Work is under way to repair Wildlife Drive in the Edwin B. Forsythe National Wildlife Refuge, which suffered extensive damage after Hurricane Sandy's storm surge plowed through sections of an earthen dike on which part of the eight-mile-long road is built.
Refuge manager Virginia Rettig said work, which began Monday, should be complete in the spring. An exact date cannot be determined because crews will have to contend with messy winter weather, she said.
But knowing the work is under way, at a time when the refuge itself could not pay the roughly $1 million price tag, is comforting to Rettig and other refuge enthusiasts, who cannot access much of the Galloway Township section because the road is not passable.
Because the road is considered public, and it is on federal property, Rettig said, the Federal Highway Administration took on the task and cost of repairing the road.
“That’s a real godsend for us, because if that money wasn’t available, at this time we would not be doing the work,” she said.
The closure has meant that many people who cannot walk long distances are not able to access the property, said Ann Marie Morrison, who works in the refuge’s visitor’s center with the Friends of Forsythe nonprofit organization. Many regular visitors, including people with limited mobility seeking a visit with nature, have stopped coming, Morrison said.

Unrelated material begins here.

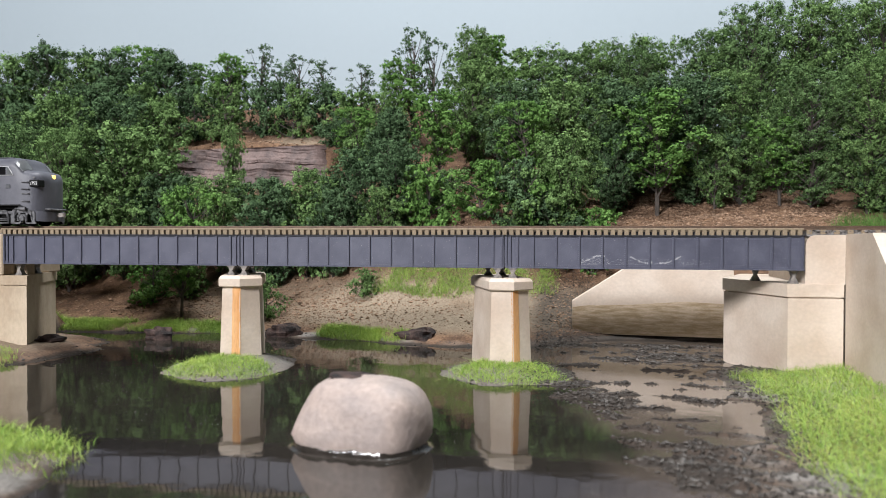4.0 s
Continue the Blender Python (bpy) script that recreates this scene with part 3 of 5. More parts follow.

That has translated to a 50 percent decrease in sales at the center’s gift shop in December, she said. “That impacts our bottom line, because we use the profits from the store to fund projects, such as the environmental education program.”
When Sandy made landfall about 8 p.m. Oct. 29, the winds at the refuge switched to coming from the south, which brought a wall of water and debris into the 10-foot-high southern dike, which faces Absecon Bay and, in the distance, Atlantic City. The relentless waves on top of the nearly 9 feet of combined high tide and storm surge crashed against the structure, gouging away massive holes, that, in some places were 15 feet deep and as long as 50 feet, Rettig said.
The southern dike, which was built on the remnants of an old railroad bed, was raised and extended in the 1950s to create a freshwater wetland for migratory birds, Rettig said. Many of the ducks that had arrived for the winter left immediately after the storm, likely to find food because the freshwater wetland was flooded with several feet of saltwater.
Rettig said the refuge was closed for several weeks while crews conducted damage assessments and cleaned up as much of the debris as possible. Several walking trails were restored, but Wildlife Drive is closed until repair work is complete.
Elsewhere in the refuge system, the surge swept debris off the barrier islands and lodged boats, pieces of houses, furniture, decks, docks and anything else that could have been swept away, into the treeline along much of the refuge’s 50 miles of land, stretching from Galloway to Brick. Authorities identified 130 boats that were lodged on the refuge’s land, 60 of which have since been recovered after the owners were notified, Rettig said. “It's hard to reach all of (the owners,) so we're doing the best we can,” she said, “But at some point,we are going to move on and do the debris cleanup.”
Many visitors have been unaware of the damage to the refuge, Morrison said. Other visitors have offered to come help with the work, but Rettig said the job requires heavy equipment. “We’ve had almost overwhelming support, but we just felt it was a job for professional contractors to clean up,” she said.